### [EXERCISE DIRECTIONS]
Your answer should be one number: how many lines of the data include the string "with"?

============

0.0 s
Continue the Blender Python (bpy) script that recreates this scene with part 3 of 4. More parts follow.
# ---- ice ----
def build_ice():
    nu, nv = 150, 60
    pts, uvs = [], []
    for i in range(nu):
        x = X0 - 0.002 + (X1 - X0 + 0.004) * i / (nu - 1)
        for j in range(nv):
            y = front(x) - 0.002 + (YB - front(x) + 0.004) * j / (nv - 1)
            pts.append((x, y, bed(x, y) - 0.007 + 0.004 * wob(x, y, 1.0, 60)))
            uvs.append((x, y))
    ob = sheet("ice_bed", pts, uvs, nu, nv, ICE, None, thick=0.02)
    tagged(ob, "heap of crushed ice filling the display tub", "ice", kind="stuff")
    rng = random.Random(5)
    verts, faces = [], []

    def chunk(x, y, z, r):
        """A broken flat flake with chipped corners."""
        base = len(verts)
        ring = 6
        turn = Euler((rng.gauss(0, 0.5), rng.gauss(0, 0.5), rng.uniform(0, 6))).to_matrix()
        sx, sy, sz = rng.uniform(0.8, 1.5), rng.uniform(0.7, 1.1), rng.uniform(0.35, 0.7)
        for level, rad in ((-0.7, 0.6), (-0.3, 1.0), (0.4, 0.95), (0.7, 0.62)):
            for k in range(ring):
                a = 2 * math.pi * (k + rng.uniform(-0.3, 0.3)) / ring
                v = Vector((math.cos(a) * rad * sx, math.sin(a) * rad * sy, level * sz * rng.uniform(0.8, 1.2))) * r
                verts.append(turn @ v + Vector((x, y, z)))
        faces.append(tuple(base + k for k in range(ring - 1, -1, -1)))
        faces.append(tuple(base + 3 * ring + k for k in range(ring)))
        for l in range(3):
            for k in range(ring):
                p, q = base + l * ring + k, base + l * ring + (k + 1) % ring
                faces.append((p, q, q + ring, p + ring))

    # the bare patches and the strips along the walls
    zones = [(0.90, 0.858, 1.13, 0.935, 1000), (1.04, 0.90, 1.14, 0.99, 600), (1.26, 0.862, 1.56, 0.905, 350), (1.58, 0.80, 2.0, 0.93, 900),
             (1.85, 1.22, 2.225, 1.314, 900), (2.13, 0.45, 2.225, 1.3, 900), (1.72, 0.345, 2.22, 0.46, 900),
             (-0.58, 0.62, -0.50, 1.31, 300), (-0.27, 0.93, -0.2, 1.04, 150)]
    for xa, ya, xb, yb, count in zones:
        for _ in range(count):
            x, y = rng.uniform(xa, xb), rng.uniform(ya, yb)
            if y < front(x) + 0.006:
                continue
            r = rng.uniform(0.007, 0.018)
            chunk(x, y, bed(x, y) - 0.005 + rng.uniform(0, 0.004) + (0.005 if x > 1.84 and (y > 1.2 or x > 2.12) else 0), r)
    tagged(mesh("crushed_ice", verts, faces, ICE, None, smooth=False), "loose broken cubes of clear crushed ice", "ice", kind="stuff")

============

### [FINAL RESULT]
2